The Seiko VK64 — The Most Common Meca-Quartz Caliber
The Seiko VK64 dominates this category. It's a cam-actuated meca-quartz chronograph that Seiko has refined over years of production. You'll find it across a wide range of watch brands, from field watches to sports chronographs.
What makes the VK64 practical for watch designers: it's compact enough to keep case thickness reasonable, it supports a full chronograph layout with subdials, and it's proven reliable across high production volumes. Parts availability is good, and most watchmakers with quartz experience can service it.
There are other meca-quartz calibers — some Ronda movements include similar hybrid chronograph functions — but the VK64 is the one you'll encounter most often.
Why We Chose Meca-Quartz for a Sports Chronograph
When we designed the Arctic Chrono II, the movement choice was deliberate. A mechanical chronograph would have required a significantly thicker case, higher price point, and more frequent servicing — none of which fit what we wanted the watch to be.
The VK64 let us build a chronograph that's wearable daily. The pushers have physical feedback. The reset is clean. And the watch keeps accurate time without needing to be worn or wound regularly. For a sports chronograph designed for actual use, that combination made more sense than either a pure mechanical or a pure electronic approach.
We didn't choose meca-quartz because it was the easiest option. We chose it because it matched the purpose of the watch.
Meca-Quartz vs. the Alternatives
Compared to mechanical chronographs: A fully mechanical chronograph — whether cam-actuated or column wheel — is driven by a wound mainspring. It requires regular service, typically every 4–5 years for the chronograph mechanism. Power reserve is limited. Accuracy drifts over time. The appeal is in the craft itself: the movement, the finishing, the tradition. If that's what you value, mechanical is the right choice. Meca-quartz offers a different set of strengths: consistent accuracy, lower maintenance, and a slimmer profile.
Compared to standard quartz chronographs: A typical quartz chronograph uses electronic stepper motors for everything, including the chronograph hands. It works well, but the interaction is different — the pushers may feel softer, and the hand movement is purely electronic. Meca-quartz adds a physical dimension to the chronograph function through its cam-actuated mechanism. Whether that matters depends on how much you value the feel of using the chronograph.

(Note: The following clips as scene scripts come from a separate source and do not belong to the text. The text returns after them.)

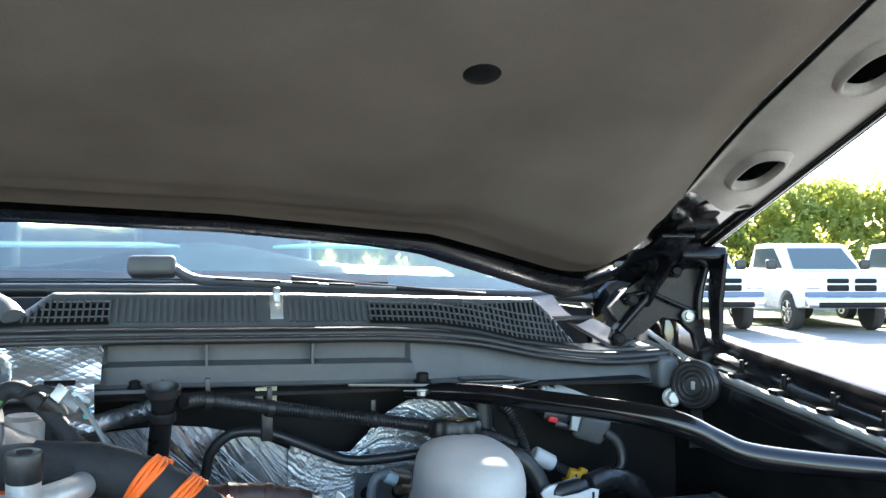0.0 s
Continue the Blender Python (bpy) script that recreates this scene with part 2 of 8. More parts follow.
def part(name, bm, material, parent, label="", smooth=38, kind=""):
    """Links a bmesh, built in the world's metres, as one mesh under a thing or a part."""
    ob = new(name, finish(name, bm, material, smooth))
    ob.parent = parent
    if parent.parent is None:
        ob.matrix_parent_inverse = parent.matrix_basis.inverted()
    return tagged(ob, label, kind=kind)


def single(name, bm, material, label, category, kind="", group="", smooth=38):
    return tagged(new(name, finish(name, bm, material, smooth)), label, category, group, kind)


def axes(p0, p1, up=(0, 0, 1)):
    """A matrix at p0 whose z axis points to p1."""
    z = (Vector(p1) - Vector(p0)).normalized()
    u = Vector(up)
    if abs(z.dot(u)) > 0.98:
        u = Vector((0, 1, 0))
    x = u.cross(z).normalized()
    y = z.cross(x)
    m = Matrix((x, y, z)).transposed().to_4x4()
    m.translation = Vector(p0)
    return m


def box(bm, size, m=None, bevel=0.0, seg=2):
    """A bevelled box, its middle at the origin of m."""
    r = bmesh.ops.create_cube(bm, size=1.0)
    vs = r["verts"]
    bmesh.ops.scale(bm, vec=size, verts=vs)
    if bevel:
        es = list({e for v in vs for e in v.link_edges})
        b = bmesh.ops.bevel(bm, geom=es, offset=bevel, segments=seg, profile=0.5, affect="EDGES")
        vs = list({v for v in vs if v.is_valid} | set(b["verts"]))
    if m is not None:
        bmesh.ops.transform(bm, matrix=m, verts=vs)
    return vs


def lathe(bm, profile, m=None, seg=32, lobes=0, lobe=0.0, caps=True):
    """Turns (radius, height) pairs round the z axis of m. lobes: a fluted outline."""
    rings = []
    for r, h in profile:
        ring = []
        for i in range(seg):
            a = 2 * math.pi * i / seg
            k = 1 + (lobe * math.cos(lobes * a) if lobes else 0)
            p = Vector((r * k * math.cos(a), r * k * math.sin(a), h))
            ring.append(bm.verts.new(m @ p if m is not None else p))
        rings.append(ring)
    for a, b in zip(rings, rings[1:]):
        for i in range(seg):
            bm.faces.new((a[i], a[(i + 1) % seg], b[(i + 1) % seg], b[i]))
    if caps:
        bm.faces.new(rings[0][::-1])
        bm.faces.new(rings[-1])


def rod(bm, p0, p1, r, seg=20, bevel=0.0, r1=None):
    h = (Vector(p1) - Vector(p0)).length
    r1 = r if r1 is None else r1
    prof = [(r, 0), (r1, h)] if not bevel else [(r - bevel, 0), (r, bevel), (r1, h - bevel), (r1 - bevel, h)]
    lathe(bm, prof, axes(p0, p1), seg)


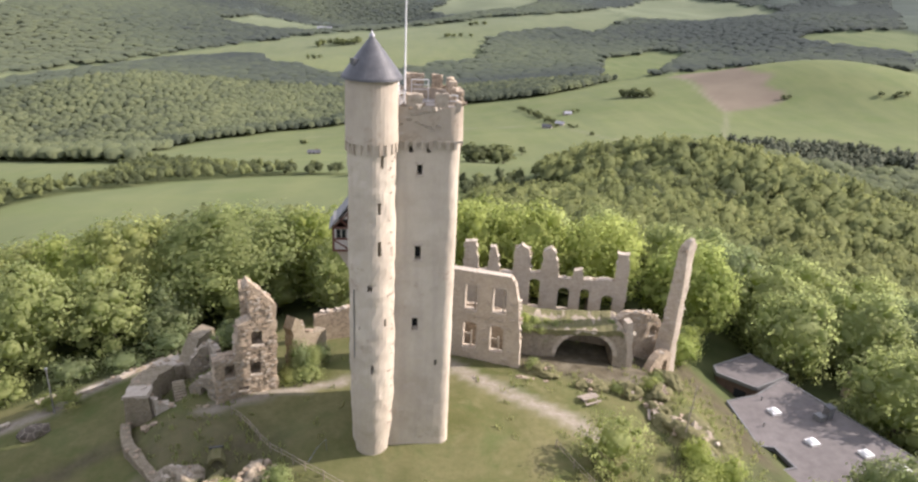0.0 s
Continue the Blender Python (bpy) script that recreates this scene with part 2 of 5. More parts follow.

Compared to automatic chronographs: Automatic chronographs are self-winding mechanical movements with a chronograph complication. They're among the most complex watch movements produced. That complexity is reflected in the price and the service requirements. Meca-quartz is a fundamentally simpler approach to achieving a similar result on the dial.
What Meca-Quartz Isn't
It's worth being clear about what meca-quartz doesn't do. It's not a fully mechanical chronograph — the timekeeping and the energy source are electronic. The sweeping seconds hand you see on a mechanical chronograph (continuous motion at 6 or 8 beats per second) is not present. Meca-quartz chronograph hands tick in one-second increments, driven by the quartz circuit.
The "meca" part refers specifically to the chronograph actuation — the cam system, the pushers, the physical reset. Not to the overall movement architecture. Understanding this distinction helps set realistic expectations.
Practical Ownership
Meca-quartz chronographs are low-maintenance by design. Battery life is typically 2–3 years. When the battery runs low, the chronograph function may stop working before the main timekeeping — that's your signal to get a battery replacement.
The cam mechanism is durable but not invincible. If you use the chronograph frequently over several years, having a watchmaker inspect the chronograph function during a battery change is reasonable. Most VK64 service is straightforward.
For more on how chronographs work in general, our chronograph guide covers the fundamentals. And if you're interested in how quartz movements work beyond the chronograph function, we've written about quartz movement technology separately.
FAQ: Meca-Quartz Movements
Is meca-quartz reliable?
Yes. The quartz timekeeping side is inherently stable — there's no mainspring to fatigue or escapement to regulate. The cam-actuated chronograph mechanism has fewer moving parts than a fully mechanical chronograph, which means less that can go wrong. Service intervals are long, and most issues are limited to battery replacement.
How accurate is a meca-quartz chronograph?
The same accuracy as any quartz watch — typically within a few seconds per month. The chronograph function is driven by the same quartz-controlled pulses, so the timing precision is consistent regardless of how often you use it.
Can you service a meca-quartz movement?
Yes. Any watchmaker experienced with quartz movements can handle battery replacement, which is the most common service. For chronograph-specific issues, you'll want someone familiar with the VK64 caliber. Seiko parts are available through authorized service channels.
Is meca-quartz better than a mechanical chronograph?
They serve different purposes. Meca-quartz is more practical for everyday use — accurate, low-maintenance, affordable. A mechanical chronograph offers a different kind of satisfaction rooted in craft, tradition, and the experience of a fully mechanical system. Neither is objectively better. It depends on what you want from the watch.